# finding the exact value

• Mar 10th 2009, 06:23 PM
jvignacio
finding the exact value
Hi guys, trying to find the exact value of $sin\frac{\pi}{8}$
any help much appreciated
• Mar 10th 2009, 07:12 PM
Chris L T521
Quote:

Originally Posted by jvignacio
Hi guys, trying to find the exact value of $sin\frac{\pi}{8}$
any help much appreciated

Note that $\sin\left(\frac{\pi}{8}\right)=\sin\left(\frac{1}{ 2}\left(\frac{\pi}{4}\right)\right)=\pm\sqrt{\frac {1-\cos\left(\frac{\pi}{4}\right)}{2}}=\pm\sqrt{\frac {1-\frac{\sqrt{2}}{2}}{2}}=\pm\frac{\sqrt{2-\sqrt{2}}}{2}$.

Does this make sense?
• Mar 10th 2009, 07:22 PM
jvignacio
Quote:

Originally Posted by Chris L T521
Note that $\sin\left(\frac{\pi}{8}\right)=\sin\left(\frac{1}{ 2}\left(\frac{\pi}{4}\right)\right)=\pm\sqrt{\frac {1-\cos\left(\frac{\pi}{4}\right)}{2}}=\pm\sqrt{\frac {1-\frac{\sqrt{2}}{2}}{2}}=\pm\frac{\sqrt{2-\sqrt{2}}}{2}$.

Does this make sense?

okay you lost me on the 3rd step..
• Mar 10th 2009, 07:25 PM
Chris L T521
Quote:

Originally Posted by jvignacio
okay you lost me on the 3rd step..

From the second step, you apply the half angle formula $\sin\left(\frac{\alpha}{2}\right)=\pm\sqrt{\frac{1-\cos\alpha}{2}}$ where in our case, $\alpha=\frac{\pi}{4}$.

Does this clarify things?
• Mar 10th 2009, 07:33 PM
sinewave85
Quote:

Originally Posted by jvignacio
Hi guys, trying to find the exact value of $sin\frac{\pi}{8}$
any help much appreciated

Hi, jvignacio. To find the exact value of sin(pi/8), you need to know two things: The exact value of cos(pi/4) and the half-angle identity for sin(x).

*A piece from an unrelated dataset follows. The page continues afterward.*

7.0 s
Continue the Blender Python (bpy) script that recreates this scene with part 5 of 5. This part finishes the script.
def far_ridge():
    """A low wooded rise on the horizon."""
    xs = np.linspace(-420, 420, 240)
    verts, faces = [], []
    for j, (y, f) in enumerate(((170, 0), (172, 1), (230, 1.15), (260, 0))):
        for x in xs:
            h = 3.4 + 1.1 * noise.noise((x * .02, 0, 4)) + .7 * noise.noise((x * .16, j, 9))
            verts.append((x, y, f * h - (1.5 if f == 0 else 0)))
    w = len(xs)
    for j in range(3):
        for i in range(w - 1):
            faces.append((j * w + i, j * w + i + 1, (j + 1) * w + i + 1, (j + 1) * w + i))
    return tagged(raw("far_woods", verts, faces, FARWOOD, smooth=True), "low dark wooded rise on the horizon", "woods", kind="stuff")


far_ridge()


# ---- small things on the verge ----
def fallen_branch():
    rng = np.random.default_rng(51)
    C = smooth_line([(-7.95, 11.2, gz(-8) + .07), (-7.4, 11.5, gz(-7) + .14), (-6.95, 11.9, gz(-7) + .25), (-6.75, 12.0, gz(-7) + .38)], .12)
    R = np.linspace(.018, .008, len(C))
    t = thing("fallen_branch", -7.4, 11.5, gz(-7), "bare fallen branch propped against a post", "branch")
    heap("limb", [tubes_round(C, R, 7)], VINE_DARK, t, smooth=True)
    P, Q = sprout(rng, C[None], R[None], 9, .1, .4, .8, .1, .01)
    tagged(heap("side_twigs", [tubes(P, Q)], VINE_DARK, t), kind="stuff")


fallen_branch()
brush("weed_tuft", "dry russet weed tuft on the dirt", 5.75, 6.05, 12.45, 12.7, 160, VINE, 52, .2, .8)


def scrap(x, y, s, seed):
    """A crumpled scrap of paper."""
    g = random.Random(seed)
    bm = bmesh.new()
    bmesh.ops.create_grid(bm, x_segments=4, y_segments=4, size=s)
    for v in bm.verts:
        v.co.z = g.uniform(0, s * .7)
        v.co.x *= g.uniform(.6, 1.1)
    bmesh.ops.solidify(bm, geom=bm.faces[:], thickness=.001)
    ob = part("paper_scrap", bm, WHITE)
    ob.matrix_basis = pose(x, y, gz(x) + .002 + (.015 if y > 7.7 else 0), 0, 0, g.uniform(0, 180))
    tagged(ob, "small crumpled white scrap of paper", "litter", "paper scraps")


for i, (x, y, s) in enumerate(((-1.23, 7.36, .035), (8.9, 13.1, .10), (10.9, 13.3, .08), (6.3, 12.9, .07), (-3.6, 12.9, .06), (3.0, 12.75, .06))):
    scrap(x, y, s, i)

$\sin\frac{\pi}{8} = \sin\left({\frac{1}{2}*\frac{\pi}{4}}\right)$

$\sin\frac{\pi}{8} = \pm\sqrt{\frac{1 - \cos\frac{\pi}{4}}{2}}$

$\sin\frac{\pi}{8} = \pm\sqrt{\frac{1 -\frac{\sqrt{2}}{2}}{2}}$

$\sin\frac{\pi}{8} = \pm\sqrt{\frac{\frac{2 - \sqrt{2}}{2}}{2}}$

$\sin\frac{\pi}{8} = \pm\sqrt{\frac{2 - \sqrt{2}}{4}}$

$\sin\frac{\pi}{8} = \pm\frac{\sqrt{2 - \sqrt{2}}}{2}$

and since pi/8 is in Quadrant I, you need the positive value. Hope that helps!
• Mar 10th 2009, 07:35 PM
sinewave85
Quote:

Originally Posted by Chris L T521
From the second step, you apply the half angle formula $\sin\left(\frac{\alpha}{2}\right)=\pm\sqrt{\frac{1-\cos\alpha}{2}}$ where in our case, $\alpha=\frac{\pi}{4}$.

Does this clarify things?

You got two posts typed out while I unawares was wading through the jungle of Latex on one. Ah, redundancies.
• Mar 10th 2009, 09:11 PM
mr fantastic
Quote:

Originally Posted by jvignacio
Hi guys, trying to find the exact value of $sin\frac{\pi}{8}$
any help much appreciated

A slightly alternatively approach is to note that $\cos (2A) = 1 - 2 \sin^2 (A)$.

Let $A = \frac{\pi}{8}$: $\cos \frac{\pi}{4} = 1 - 2 \sin^2 \frac{\pi}{8} \Rightarrow \frac{\sqrt{2}}{2} = 1 - 2 \sin^2 \frac{\pi}{8}$.

Re-arrange and solve for $\sin \frac{\pi}{8}$ (the negative root solution is rejected - why?).